In southern Arizona, along the border, Pima County Sheriff Clarence Dupnik said it's "bull." His department regularly arrests illegal crossers who've committed serious crimes, then turns them over to the Border Patrol. Dupnik says the state law duplicates federal law, and if it takes effect, it will drain local resources.

"We would not only put the jail into a crisis overnight," he said. "We would overwhelm the rest of the system, and the taxpayers would have to pay for that. Right now, we give them to the feds, and it doesn't cost the local taxpayers anything."

Maricopa County Sheriff Joe Arpaio, whose jurisdiction includes Phoenix, said he sees it differently.

"I look at it a little different," he said. "I say I'm helping the federal government. They can't take care of this problem themselves."

He says he has plenty of room for illegal immigrants in his famous -- or infamous -- tent city jails. So he's looking forward to making them serve local time before he turns them over to the feds.

"Because now it's a state law, [it's] a misdemeanor to be in this country illegally, so that's just the extra tool we will have if we choose to enforce it. I am going to enforce it," Arpaio said.

Still, in response to concerns, Arizona's House of Representatives approved changes in the law late Thursday, months before it's scheduled to take effect. One change says race cannot be used as the sole reason to demand proof of legal residence or citizenship. Another says the law can only be used if police make a stop or arrest.

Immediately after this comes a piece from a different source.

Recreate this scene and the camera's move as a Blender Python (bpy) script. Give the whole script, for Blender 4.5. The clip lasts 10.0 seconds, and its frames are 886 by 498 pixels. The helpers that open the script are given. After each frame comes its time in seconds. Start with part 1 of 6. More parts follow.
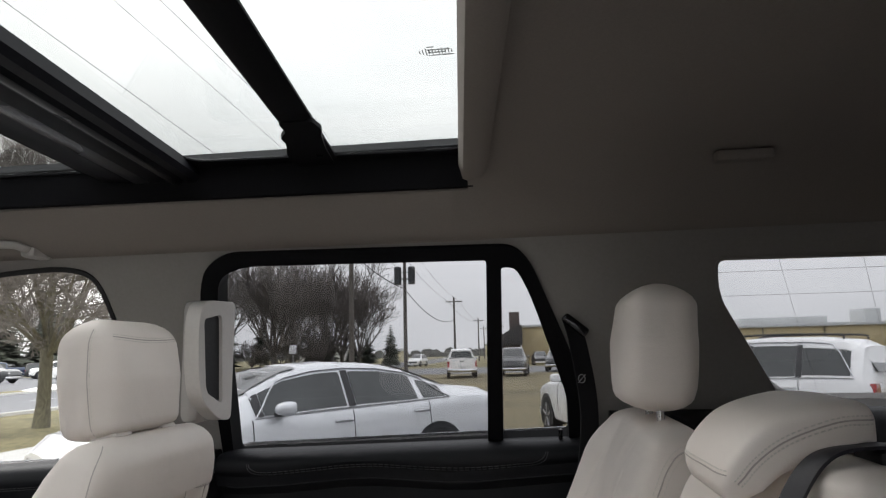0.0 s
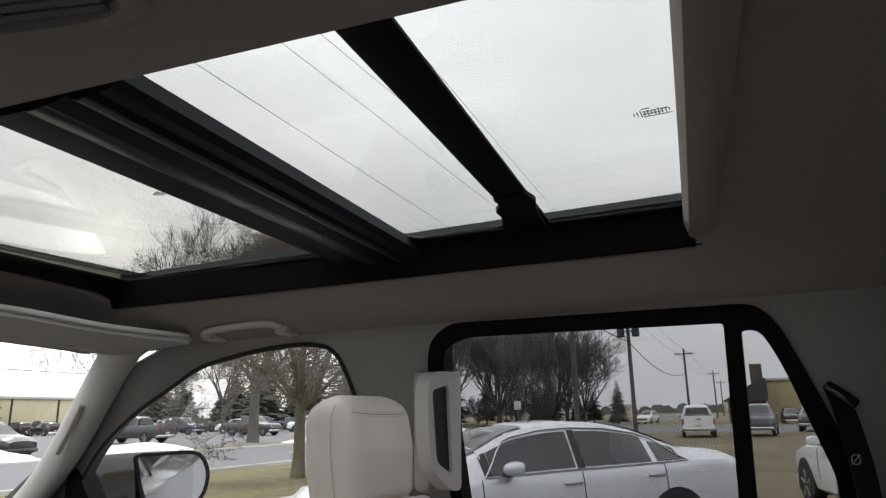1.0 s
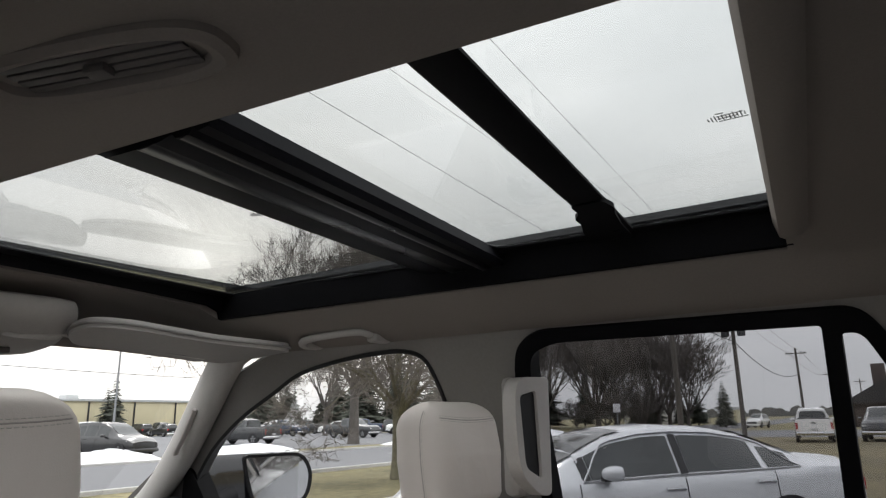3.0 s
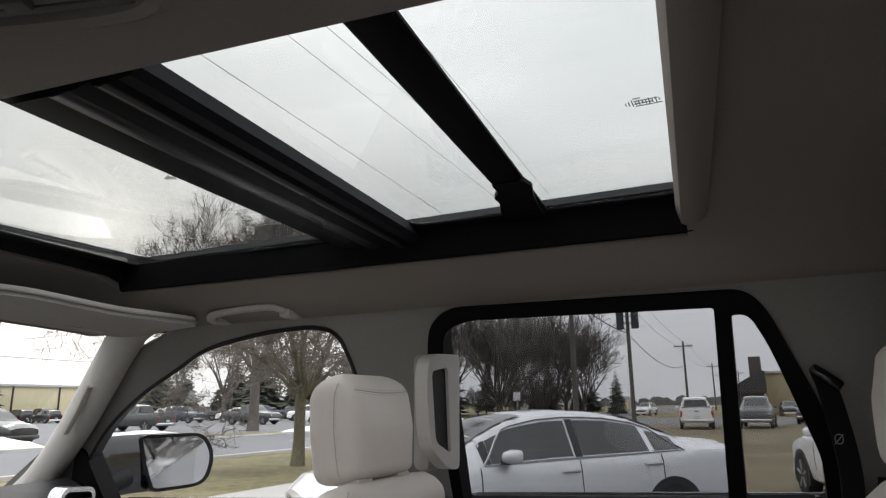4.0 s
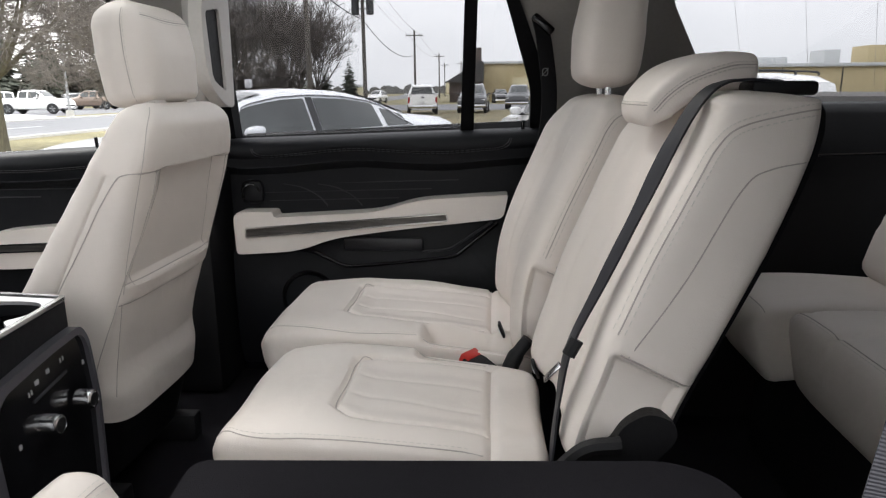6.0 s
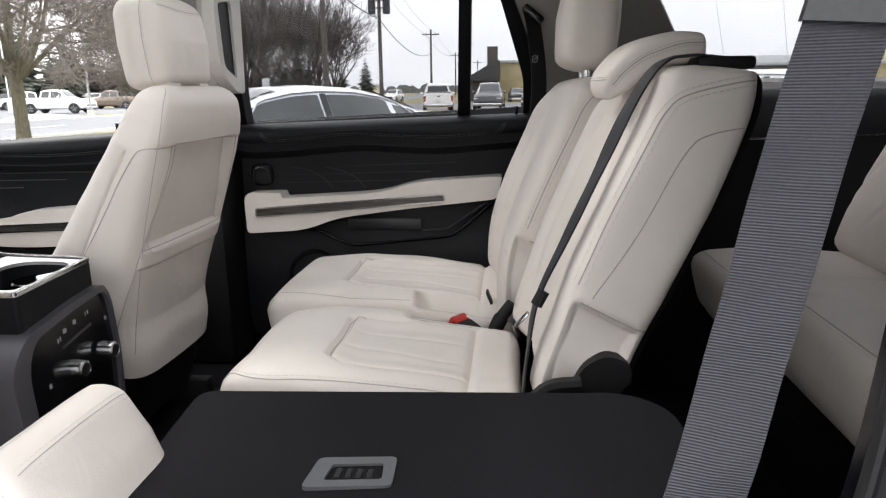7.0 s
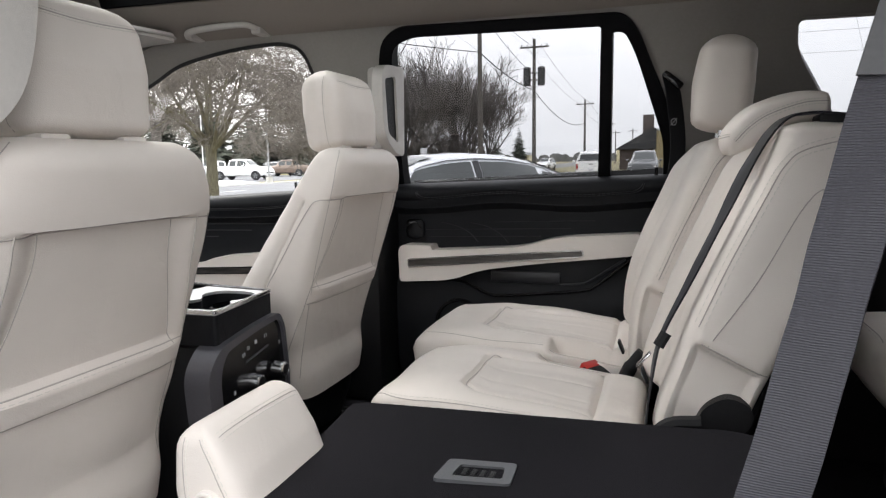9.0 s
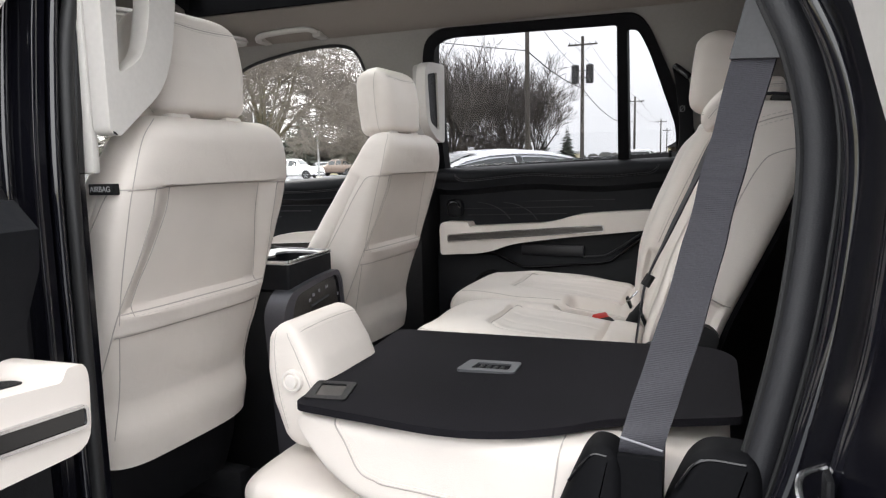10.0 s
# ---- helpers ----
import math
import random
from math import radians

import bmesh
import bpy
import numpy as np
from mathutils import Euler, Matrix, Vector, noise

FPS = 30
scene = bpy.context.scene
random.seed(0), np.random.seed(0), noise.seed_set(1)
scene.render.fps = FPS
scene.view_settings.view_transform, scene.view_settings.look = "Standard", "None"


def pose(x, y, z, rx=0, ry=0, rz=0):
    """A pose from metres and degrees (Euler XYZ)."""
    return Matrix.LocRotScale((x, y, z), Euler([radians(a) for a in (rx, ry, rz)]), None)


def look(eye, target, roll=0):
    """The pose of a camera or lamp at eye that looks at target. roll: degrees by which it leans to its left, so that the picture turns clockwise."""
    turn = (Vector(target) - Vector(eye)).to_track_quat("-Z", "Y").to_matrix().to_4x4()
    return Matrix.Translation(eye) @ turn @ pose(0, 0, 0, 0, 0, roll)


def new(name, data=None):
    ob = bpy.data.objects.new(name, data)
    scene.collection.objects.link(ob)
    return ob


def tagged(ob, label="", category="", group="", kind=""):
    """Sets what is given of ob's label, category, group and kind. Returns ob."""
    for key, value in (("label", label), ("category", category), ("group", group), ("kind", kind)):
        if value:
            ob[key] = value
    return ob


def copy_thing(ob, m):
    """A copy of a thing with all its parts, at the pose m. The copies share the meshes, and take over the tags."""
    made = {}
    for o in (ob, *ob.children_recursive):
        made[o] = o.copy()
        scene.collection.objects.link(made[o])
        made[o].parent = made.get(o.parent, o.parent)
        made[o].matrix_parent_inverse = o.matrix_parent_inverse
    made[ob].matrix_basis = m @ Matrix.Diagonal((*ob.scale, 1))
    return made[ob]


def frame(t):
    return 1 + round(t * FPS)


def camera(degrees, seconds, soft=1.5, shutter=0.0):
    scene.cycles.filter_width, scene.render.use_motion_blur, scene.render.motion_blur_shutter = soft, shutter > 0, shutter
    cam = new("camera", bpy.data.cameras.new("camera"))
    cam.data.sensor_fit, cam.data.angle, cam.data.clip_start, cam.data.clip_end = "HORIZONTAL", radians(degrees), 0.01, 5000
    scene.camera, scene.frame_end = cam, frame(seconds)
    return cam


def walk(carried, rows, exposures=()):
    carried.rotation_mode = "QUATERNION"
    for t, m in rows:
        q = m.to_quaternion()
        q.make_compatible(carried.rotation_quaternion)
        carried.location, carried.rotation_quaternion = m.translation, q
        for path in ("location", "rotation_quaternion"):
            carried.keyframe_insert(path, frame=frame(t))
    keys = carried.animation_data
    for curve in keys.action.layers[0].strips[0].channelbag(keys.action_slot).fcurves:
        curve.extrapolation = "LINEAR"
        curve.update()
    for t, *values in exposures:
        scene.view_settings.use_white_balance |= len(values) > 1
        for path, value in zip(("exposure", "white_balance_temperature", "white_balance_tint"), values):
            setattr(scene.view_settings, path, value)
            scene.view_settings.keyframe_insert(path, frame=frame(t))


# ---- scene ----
cam = camera(66.3, 10.0, 1.25)
PATH = [
    (0, (0.256, 0.102, 1.498), (0.009, 2.062, 1.806), -1.4),
    (0.5, (0.231, 0.103, 1.511), (-0.17, 2.005, 1.983), -1.6),
    (1, (0.247, 0.123, 1.532), (-0.592, 1.875, 2.009), -1.1),
    (1.5, (0.256, 0.106, 1.554), (-0.899, 1.669, 2.026), -0.8),
    (2, (0.258, 0.101, 1.556), (-1.012, 1.572, 2.026), -0.4),
    (2.2, (0.263, 0.107, 1.546), (-0.985, 1.594, 2.028), -0.6),
    (3.3, (0.281, 0.097, 1.534), (-0.719, 1.762, 2.013), -0.8),
    (3.5, (0.281, 0.084, 1.529), (-0.674, 1.776, 2.004), -0.7),
    (4, (0.265, 0.087, 1.51), (-0.578, 1.843, 1.961), -0.7),
    (4.5, (0.239, 0.035, 1.489), (-0.513, 1.888, 1.481), -0.6),
    (5, (0.21, -0.023, 1.469), (-0.349, 1.856, 1.072), -0.3),
    (5.5, (0.219, -0.075, 1.431), (-0.12, 1.844, 0.978), -0.6),
    (6, (0.23, -0.137, 1.395), (0.087, 1.806, 0.943), -0.6),
    (6.2, (0.24, -0.149, 1.386), (0.161, 1.798, 0.934), -0.5),
    (7.3, (0.301, -0.303, 1.358), (0.016, 1.623, 0.902), -0.9),
    (7.5, (0.293, -0.329, 1.368), (-0.072, 1.584, 0.914), -1.0),
    (8, (0.306, -0.349, 1.372), (-0.246, 1.543, 1.03), -1.1),
    (8.5, (0.318, -0.342, 1.363), (-0.244, 1.56, 1.106), -0.9),
    (9, (0.343, -0.382, 1.341), (-0.276, 1.502, 1.086), -0.9),
    (9.5, (0.392, -0.485, 1.285), (-0.274, 1.383, 1.032), -1.0),
    (10, (0.473, -0.646, 1.291), (-0.277, 1.191, 1.037), -1.2),
]
walk(cam, [(t, look(eye, target, roll)) for t, eye, target, roll in PATH],
     [(0, 0.0), (0.5, -0.25), (1, -0.45), (2, -0.5), (4, -0.45), (4.5, -0.15), (5, 0.36), (5.5, 0.40), (6.0, 0.47), (7.5, 0.72), (8.5, 0.50), (9.5, 0.58), (10, 0.66)])
from mathutils.bvhtree import BVHTree

# ---- world, sun, exposure ----
SUN_WAY = (-0.774, 0.597, 0.213)
world = bpy.data.worlds.new("overcast_sky")
scene.world = world
world.use_nodes = True
wn, wl = world.node_tree.nodes, world.node_tree.links
wn.clear()
w_out, w_bg = wn.new("ShaderNodeOutputWorld"), wn.new("ShaderNodeBackground")
w_sky = wn.new("ShaderNodeTexSky")
w_sky.sky_type, w_sky.sun_disc = "NISHITA", False
w_sky.sun_elevation, w_sky.sun_rotation = radians(14), radians(-52)
w_sky.air_density, w_sky.dust_density, w_sky.ozone_density = 1.0, 5.0, 1.0
w_co, w_noise, w_ramp, w_mix = (wn.new(n) for n in ("ShaderNodeTexCoord", "ShaderNodeTexNoise", "ShaderNodeValToRGB", "ShaderNodeMixRGB"))
w_map = wn.new("ShaderNodeMapping")
w_map.inputs["Scale"].default_value = (1.0, 1.0, 2.6)
w_noise.inputs["Scale"].default_value, w_noise.inputs["Detail"].default_value, w_noise.inputs["Roughness"].default_value = 1.7, 4.0, 0.5
w_ramp.color_ramp.elements[0].position, w_ramp.color_ramp.elements[0].color = 0.32, (7.1, 7.3, 7.5, 1)
w_ramp.color_ramp.elements[1].position, w_ramp.color_ramp.elements[1].color = 0.68, (9.6, 9.65, 9.75, 1)
w_mix.inputs["Fac"].default_value = 0.98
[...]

But a final change makes the law stiffer. It requires police officers to question immigration status when they're called for even minor local offenses like loud parties.

Copyright 2022 NPR. To see more, visit https://www.npr.org.

Corrected: April 29, 2010 at 9:00 PM PDT
The audio version of this story says, as did a previous Web version, that the law requires legal residents to carry papers at all times. That is actually a long-standing provision of federal law. The new Arizona law allows local law enforcement to demand proof of immigration status.